Painful and Lovely ‘Ashes / Ceniza en la Boca’ (Cannes 2026 Film Review)

Diego Luna has used the attention gained from the success of Andor to make a fascinating movie about a young Mexican woman’s tough life in Spain. Broadly speaking it is about the ways resentment and annoyance can spoil attempts to build a better life. Ashes also knows the power of pain to teach important lessons, even though it wants to focus on the power of love. And this is explained through the story of a young woman who comes to understand why sometimes it is better to run away from home.

Lucila (Anna Díaz) is in her early twenties, lives in Madrid and works as a nanny for a difficult family. Things are no nicer at home, a small apartment where she lives with her mother Isabel (Adriana Paz), her mother’s (female) partner, and her beloved younger brother Diego (Sergio Bautista). The family are all in Spain legally, but Isabel had to leave her children behind in Mexico for eight years until she was able to bring them over. This means Lucy and Diego are unusually close, and Isabel holds Lucy responsible when Diego acts out in school as any 14-year-old does. But Lucy doesn’t enjoy needing to continue as Diego’s second mother, so when a friend offers the chance to move with her to Barcelona, she jumps at it. Initially this is a good decision. She becomes the caretaker for an older woman whose entire family treats her well, she has fun with her friends, and she even dates a English student (Charlie Rowe) who thinks she’s a student too. When Diego shows up on the doorstep for a surprise visit, Lucy is delighted. They have a great weekend only spoiled by the later discovery that he has stolen Lucy’s rent money. This theft begins a cascade of nightmarish events that are not remotely Lucy’s fault. But she has to take responsibility for them, whether she wants to or not.

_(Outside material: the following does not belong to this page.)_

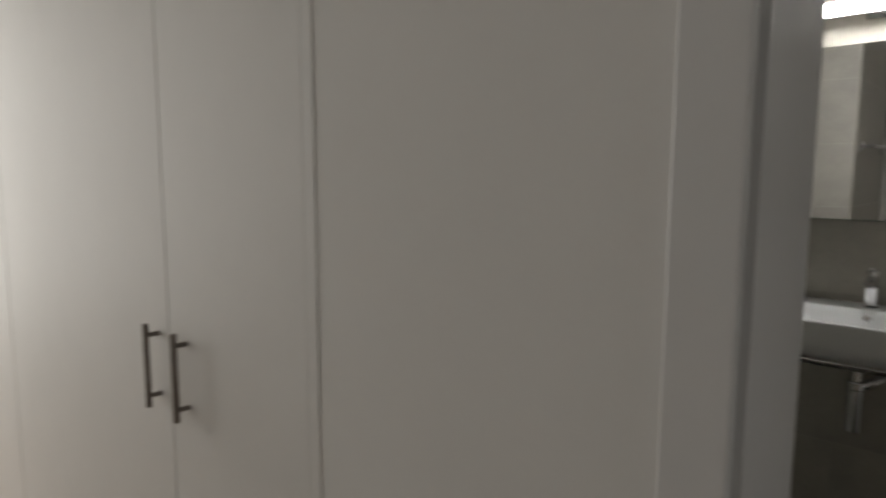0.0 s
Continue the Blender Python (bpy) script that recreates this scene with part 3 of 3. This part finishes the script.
# ---- hallway ----
def wardrobe():
    """Built-in wardrobe flush with the wall: doors with a fine gap and bar handles."""
    yf = -2.2385
    def unit(x0, split, x1, handles):
        root = thing("wardrobe", ((x0 + x1) / 2, yf, 0), "off white built-in wardrobe with slim bar handles", "wardrobe", "built-in wardrobes")
        part("plinth", box(x0 + 0.002, x1 - 0.002, yf - 0.018, yf - 0.001, 0.0, 0.078, 0.001), CABINET, root)
        for a, c, hx in ((x0, split, handles[0]), (split, x1, handles[1])):
            leaf = part("door", box(a + 0.0016, c - 0.0010, yf - 0.0300, yf - 0.001, 0.08, 2.36, 0.0015), CABINET, root, smooth=40)
            handle = part("handle", turned([(0.0045, 0), (0.0058, 0.001), (0.0058, 0.166), (0.0045, 0.167)], (hx, yf - 0.055, 0.874), (0, 0, 1), 16), HANDLE_BROWN, leaf, "dark bronze bar handle", 35)
            for z in (0.897, 1.018):
                part("post", tube([(hx, yf - 0.0295, z), (hx, yf - 0.055, z)], 0.0048, 12), HANDLE_BROWN, leaf, "dark bronze handle post", 35)
        return root

    near = unit(-1.62, -0.566, -0.1245, (-0.611, -0.495))
    part("filler_strip", box(-0.1250, -0.100, YH - 0.0018, YH - 0.0004, 0.0, 2.365, 0.0006), CABINET, near, "narrow off white filler strip")
    unit(-2.60, -2.12, -1.623, (-2.165, -2.075))


wardrobe()


# ---- tiles, one object each ----
TILE_MESHES = {}


def tile_mesh(w, h, mat):
    key = (round(w, 4), round(h, 4), mat.name)
    if key not in TILE_MESHES:
        c, d = 0.0005, 0.0005
        b = bmesh.new()
        back = [b.verts.new((x, y, -T)) for x, y in ((0, 0), (w, 0), (w, h), (0, h))]
        mid = [b.verts.new((v.co.x, v.co.y, -d)) for v in back]
        top = [b.verts.new((x, y, 0)) for x, y in ((c, c), (w - c, c), (w - c, h - c), (c, h - c))]
        skin(b, [back, mid, top])
        TILE_MESHES[key] = mesh_of(b, "tile", mat)
    return TILE_MESHES[key]


def tile_field(parent, frame_m, u0, u1, rows, joints, mat, step=0.6, hole=None, slip=0.0002, gap=G):
    """Tiles in courses: rows are the heights of the bed joints, joints one upright joint in each course."""
    for i, (z0, z1) in enumerate(zip(rows, rows[1:])):
        j = joints[i % len(joints)]
        k = math.floor((u0 - j) / step)
        cuts = [u0] + [j + step * q for q in range(k, k + 12) if u0 + 0.02 < j + step * q < u1 - 0.02] + [u1]
        for a, c in zip(cuts, cuts[1:]):
            spans = [(a, c)]
            if hole and z0 < hole[2] - 0.01:
                spans = [(p, q) for p, q in ((a, min(c, hole[0])), (max(a, hole[1]), c)) if q - p > 0.01]
            for p, q in spans:
                ob = new("tile", tile_mesh(q - p - gap, z1 - z0 - gap, mat))
                ob.matrix_world = frame_m @ Matrix.Translation((p + gap / 2, z0 + gap / 2, random.uniform(-slip, slip)))
                ob.parent = parent
                ob.matrix_parent_inverse = parent.matrix_world.inverted()


def courses(z, step):
    lo = z - step * math.ceil(z / step)
    out = [0.0]
    q = lo + step
    while q < HC - 0.03:
        if q > 0.03:
            out.append(q)
        q += step
    return out + [HC]


def upright(ux, uy, nx, ny, ox, oy):
    """Local x along the wall, local y up, local z out of the wall."""
    return Matrix(((ux, 0, nx, ox), (uy, 0, ny, oy), (0, 1, 0, 0), (0, 0, 0, 1)))


SINK_ROWS = courses(0.582, 0.2975)
LEFT_ROWS = courses(0.533, 0.3150)
# sink wall: local x runs towards +x
tile_field(wall_sink, upright(1, 0, 0, -1, 0, 0), XS, XR, SINK_ROWS, (0.75, 0.95, 1.15, 1.06, 0.87, 1.18, 0.75, 0.95, 1.10), TILE)
# right wall: local x runs towards -y
tile_field(wall_right, upright(0, -1, -1, 0, XR, 0), 0.0, -YF, SINK_ROWS, (0.45, 0.24, 0.40, 0.16, 0.50, 0.30, 0.10, 0.42, 0.25), TILE)
# shower back wall
tile_field(wall_shower, upright(0, 1, 1, 0, XS, 0), YP, 0.0, SINK_ROWS, (-0.3, -0.5, -0.42, -0.22, -0.34, -0.52, -0.3, -0.45), TILE, gap=GW)
# partition: side face and end face
tile_field(wall_partition, upright(0, 1, 1, 0, 0, 0), YF, YP, LEFT_ROWS, (-1.7, -1.53, -1.453, -1.608, -1.79, -1.538, -1.62, -1.5), TILE, gap=GW)
tile_field(wall_partition, upright(-1, 0, 0, 1, 0, YP), 0.0, -XS, LEFT_ROWS, (0.3, 0.5, 0.12, 0.42, 0.22, 0.55, 0.3, 0.45), TILE, gap=0.0012)
# front wall, round the doorway
tile_field(wall_front, upright(-1, 0, 0, 1, 0, YF), -XR, 0.0, LEFT_ROWS, (-0.3, -0.1, -0.2, -0.05, -0.25, -0.15, -0.3, -0.12), TILE, gap=0.0012, hole=(-JR - 0.030, -JL + 0.030, DOOR_TOP + 0.03))
# floor tiles in straight courses
flat = Matrix(((1, 0, 0, 0), (0, 1, 0, 0), (0, 0, 1, 0), (0, 0, 0, 1)))
tile_field(floor, flat, XG + 0.017, XR, [YF, -1.836, -1.530, -1.224, -0.918, -0.612, -0.306, 0.0], (0.249,), FLOOR_TILE, slip=0.0002, gap=0.0034)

Three entwined themes pull Ashes together. The first is the sacrifices adults make for the children in their lives, whether or not the children understand or appreciate them. The second is the immigrant struggle: working the worst jobs, living in the worst apartments, and never being fully seen by anyone due to their outsider status. The third, and most specifically, is the troubled situation in Mexico, where safety is an illusion and catastrophe can burst past armed guards and through locked doors. The awful sequence when Lucy and her grandfather (Guillermo Ríos) are so suddenly and so seriously in harm’s way Lucy doesn’t understand what’s happening until it’s almost too late is filmed by Damián García with a tight focus on Lucy’s face. As the setting for a personal awakening it’s hard to be more dramatic. But the final main point of Ashes is not the violence Lucy experiences, or the sad stories she hears, or even the terrible reason she has returned to Mexico in the first place. It’s that things have become so dangerous in Mexico life anywhere else, no matter how humiliating and unsatisfying, is better. The only mistake Lucy and Diego made is not understanding that in the first place.

But how could they have? Diego and Lucy were children with no father and a mother half a world away. They were raised as guests instead of family members and without anyone explaining to them how things really are. And as Lucy grew up Diego was so much her responsibility she gave him his daily bath until he was ten years old. It’s no wonder that once they are back with their mother Lucy wanted to be a child again. And it’s also no wonder that Diego struggles to navigate the world without Lucy’s protection. Ms. Díaz does a really lovely job of balancing the ways Lucy is old before her time with her sense of fun, her clear sense of herself and her attempts at making the world a brighter place for the people she takes care of. The fact that the families which employ her and even her mother exploit that good cheer definitely leaves a bad taste in the mouth. But this is not the meaning of the title. It’s when Lucy does something that is both incredibly shocking and utterly understandable. The body language Ms. Díaz uses when Lucy does this makes it clear how very necessary this is for her, and it therefore, somehow, becomes the only rational decision. It’s a really impressive performance.

Mr. Luna, who also produced and adapted the script (from a novel by Brenda Navarro) with Abia Castillo and Diego Rabasa, is much better known as an actor, but this is his fourth feature film as a director. It has a calm confidence that’s rare, and the way it knits all its themes together feels like lived experience, which is even rarer. Above all it tries to be kind: the scene where the elderly woman who Lucy looks after carefully packs a suitcase is meant to be, and is received as, a gift. Ashes does a good job showing how hard it is to be kind, either in Spain or in Mexico, that the kindness is what lingers. It’s a lovely film.

Ashes (Ceniza en la Boca) recently premiered at the Cannes Film Festival.